[Problem statement]:
All of the lines below are to be printed again exactly; images are excluded from the output.

···

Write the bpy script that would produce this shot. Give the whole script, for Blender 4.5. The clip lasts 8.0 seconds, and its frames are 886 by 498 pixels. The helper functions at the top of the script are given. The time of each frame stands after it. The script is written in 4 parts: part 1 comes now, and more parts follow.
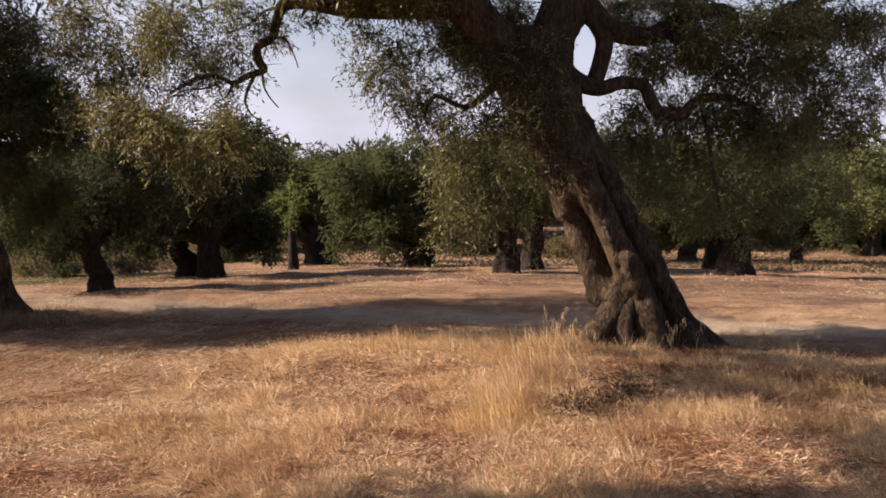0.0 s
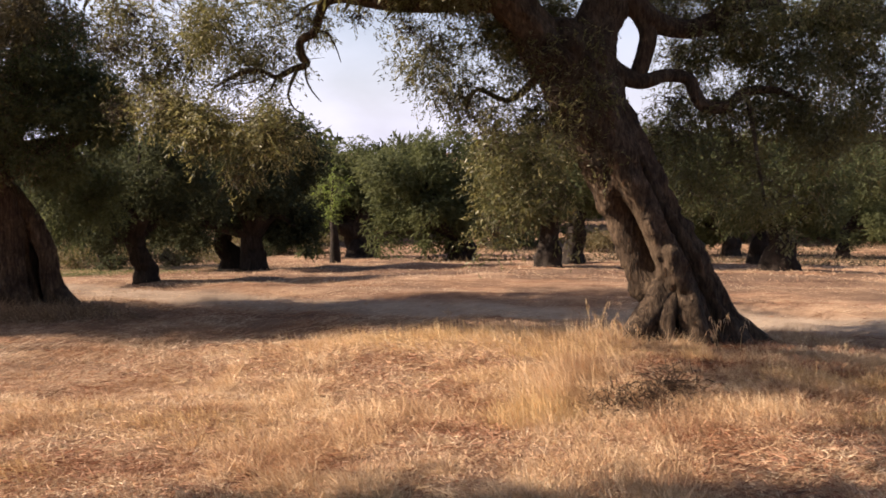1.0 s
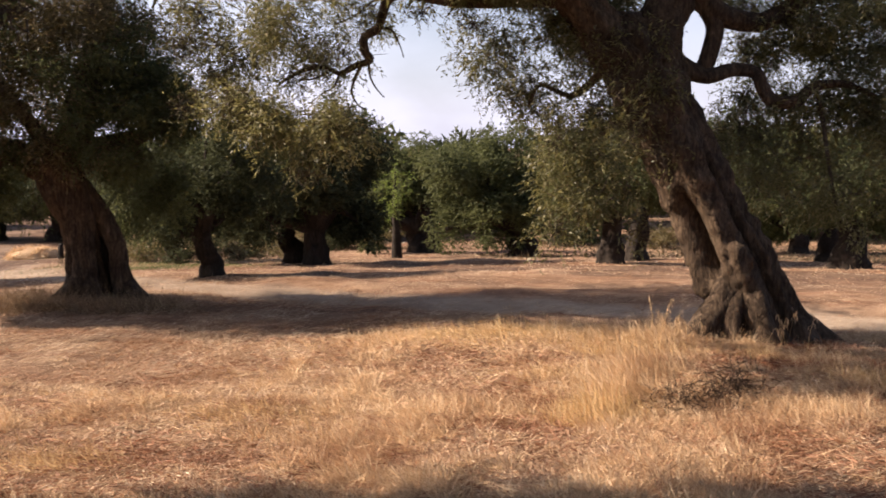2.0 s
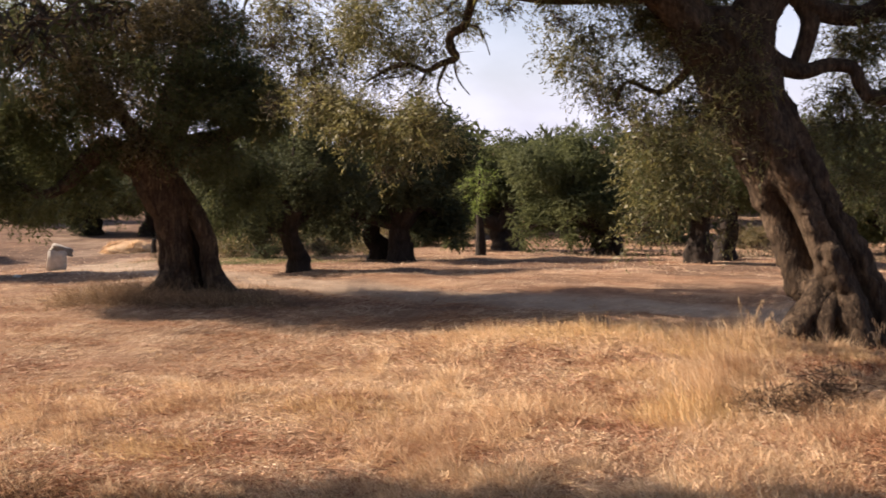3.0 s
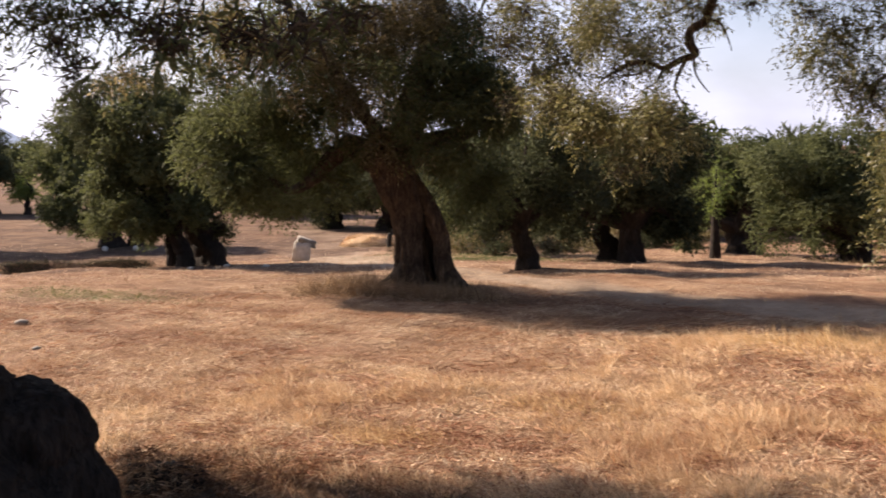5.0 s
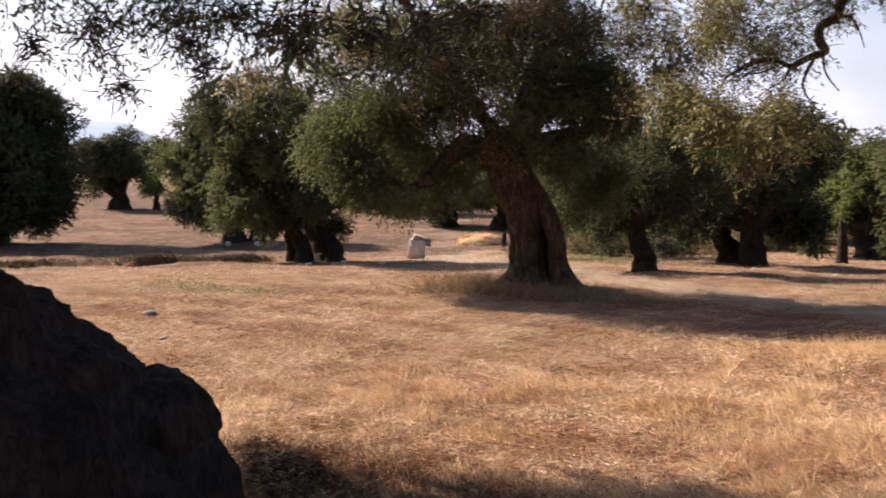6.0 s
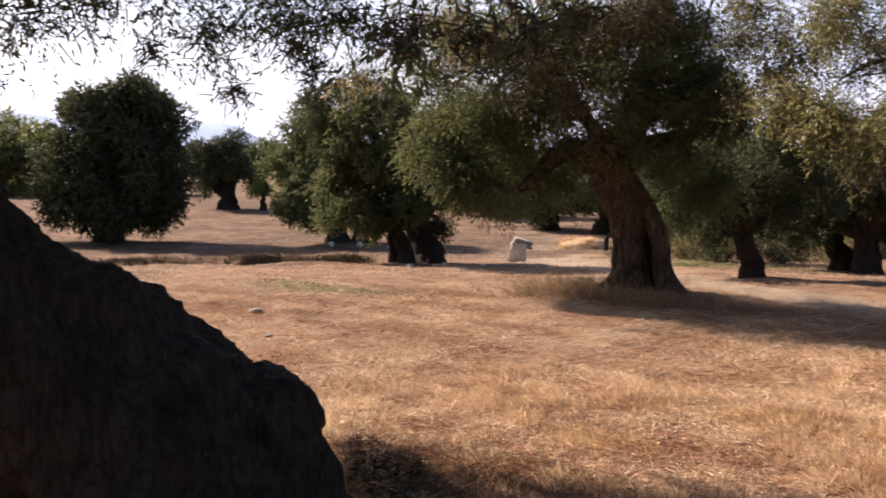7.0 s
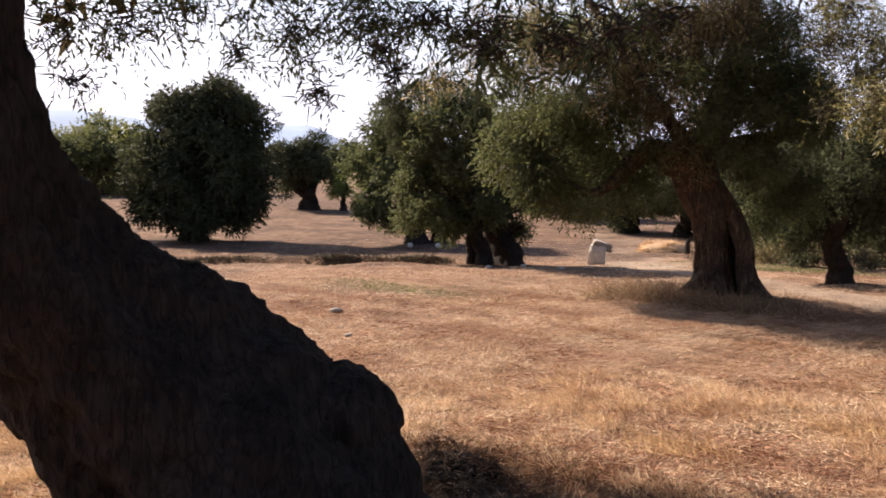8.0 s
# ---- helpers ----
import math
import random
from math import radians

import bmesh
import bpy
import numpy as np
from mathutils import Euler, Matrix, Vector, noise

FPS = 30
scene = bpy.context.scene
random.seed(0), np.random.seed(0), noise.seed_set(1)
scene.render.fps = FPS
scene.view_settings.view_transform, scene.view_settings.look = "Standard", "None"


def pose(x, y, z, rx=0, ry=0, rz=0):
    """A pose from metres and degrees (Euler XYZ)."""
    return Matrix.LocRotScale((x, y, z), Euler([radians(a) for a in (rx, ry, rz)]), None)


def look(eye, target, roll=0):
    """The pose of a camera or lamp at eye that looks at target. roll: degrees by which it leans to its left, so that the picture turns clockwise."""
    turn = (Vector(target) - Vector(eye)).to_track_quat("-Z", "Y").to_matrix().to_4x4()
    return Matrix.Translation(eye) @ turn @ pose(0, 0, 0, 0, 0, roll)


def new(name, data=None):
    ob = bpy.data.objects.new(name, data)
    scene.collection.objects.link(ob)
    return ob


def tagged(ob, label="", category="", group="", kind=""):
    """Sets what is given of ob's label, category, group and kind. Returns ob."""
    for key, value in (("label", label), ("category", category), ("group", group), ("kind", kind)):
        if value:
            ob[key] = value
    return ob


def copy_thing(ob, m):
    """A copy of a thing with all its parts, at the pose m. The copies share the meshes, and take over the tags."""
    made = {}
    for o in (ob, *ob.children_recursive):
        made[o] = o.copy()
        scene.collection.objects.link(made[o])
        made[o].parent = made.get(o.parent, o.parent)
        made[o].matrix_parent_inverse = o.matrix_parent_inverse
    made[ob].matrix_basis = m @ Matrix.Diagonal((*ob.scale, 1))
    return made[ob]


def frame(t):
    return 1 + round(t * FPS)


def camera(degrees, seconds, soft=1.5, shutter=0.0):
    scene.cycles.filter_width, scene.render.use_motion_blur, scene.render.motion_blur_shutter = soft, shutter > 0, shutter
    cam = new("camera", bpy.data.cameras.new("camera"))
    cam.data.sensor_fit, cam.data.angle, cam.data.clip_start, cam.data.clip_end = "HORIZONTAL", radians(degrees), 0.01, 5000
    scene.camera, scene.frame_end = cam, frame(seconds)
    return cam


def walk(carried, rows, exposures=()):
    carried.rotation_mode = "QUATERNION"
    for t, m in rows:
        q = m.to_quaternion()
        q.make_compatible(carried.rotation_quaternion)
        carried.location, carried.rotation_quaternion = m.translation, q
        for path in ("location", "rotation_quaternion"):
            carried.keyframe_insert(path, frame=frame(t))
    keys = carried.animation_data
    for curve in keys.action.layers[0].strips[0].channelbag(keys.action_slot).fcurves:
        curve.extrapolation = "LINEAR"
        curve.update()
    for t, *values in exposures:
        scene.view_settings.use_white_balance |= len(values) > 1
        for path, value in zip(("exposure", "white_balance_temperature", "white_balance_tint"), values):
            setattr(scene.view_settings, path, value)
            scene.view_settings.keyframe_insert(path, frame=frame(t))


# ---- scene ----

···

[Response below]:
Write the bpy script that would produce this shot. Give the whole script, for Blender 4.5. The clip lasts 8.0 seconds, and its frames are 886 by 498 pixels. The helper functions at the top of the script are given. The time of each frame stands after it. The script is written in 4 parts: part 1 comes now, and more parts follow.
0.0 s
1.0 s
2.0 s
3.0 s
5.0 s
6.0 s
7.0 s
8.0 s
# ---- helpers ----
import math
import random
from math import radians

import bmesh
import bpy
import numpy as np
from mathutils import Euler, Matrix, Vector, noise

FPS = 30
scene = bpy.context.scene
random.seed(0), np.random.seed(0), noise.seed_set(1)
scene.render.fps = FPS
scene.view_settings.view_transform, scene.view_settings.look = "Standard", "None"


def pose(x, y, z, rx=0, ry=0, rz=0):
    """A pose from metres and degrees (Euler XYZ)."""
    return Matrix.LocRotScale((x, y, z), Euler([radians(a) for a in (rx, ry, rz)]), None)


def look(eye, target, roll=0):
    """The pose of a camera or lamp at eye that looks at target. roll: degrees by which it leans to its left, so that the picture turns clockwise."""
    turn = (Vector(target) - Vector(eye)).to_track_quat("-Z", "Y").to_matrix().to_4x4()
    return Matrix.Translation(eye) @ turn @ pose(0, 0, 0, 0, 0, roll)


def new(name, data=None):
    ob = bpy.data.objects.new(name, data)
    scene.collection.objects.link(ob)
    return ob


def tagged(ob, label="", category="", group="", kind=""):
    """Sets what is given of ob's label, category, group and kind. Returns ob."""
    for key, value in (("label", label), ("category", category), ("group", group), ("kind", kind)):
        if value:
            ob[key] = value
    return ob


def copy_thing(ob, m):
    """A copy of a thing with all its parts, at the pose m. The copies share the meshes, and take over the tags."""
    made = {}
    for o in (ob, *ob.children_recursive):
        made[o] = o.copy()
        scene.collection.objects.link(made[o])
        made[o].parent = made.get(o.parent, o.parent)
        made[o].matrix_parent_inverse = o.matrix_parent_inverse
    made[ob].matrix_basis = m @ Matrix.Diagonal((*ob.scale, 1))
    return made[ob]


def frame(t):
    return 1 + round(t * FPS)


def camera(degrees, seconds, soft=1.5, shutter=0.0):
    scene.cycles.filter_width, scene.render.use_motion_blur, scene.render.motion_blur_shutter = soft, shutter > 0, shutter
    cam = new("camera", bpy.data.cameras.new("camera"))
    cam.data.sensor_fit, cam.data.angle, cam.data.clip_start, cam.data.clip_end = "HORIZONTAL", radians(degrees), 0.01, 5000
    scene.camera, scene.frame_end = cam, frame(seconds)
    return cam


def walk(carried, rows, exposures=()):
    carried.rotation_mode = "QUATERNION"
    for t, m in rows:
        q = m.to_quaternion()
        q.make_compatible(carried.rotation_quaternion)
        carried.location, carried.rotation_quaternion = m.translation, q
        for path in ("location", "rotation_quaternion"):
            carried.keyframe_insert(path, frame=frame(t))
    keys = carried.animation_data
    for curve in keys.action.layers[0].strips[0].channelbag(keys.action_slot).fcurves:
        curve.extrapolation = "LINEAR"
        curve.update()
    for t, *values in exposures:
        scene.view_settings.use_white_balance |= len(values) > 1
        for path, value in zip(("exposure", "white_balance_temperature", "white_balance_tint"), values):
            setattr(scene.view_settings, path, value)
            scene.view_settings.keyframe_insert(path, frame=frame(t))


# ---- scene ----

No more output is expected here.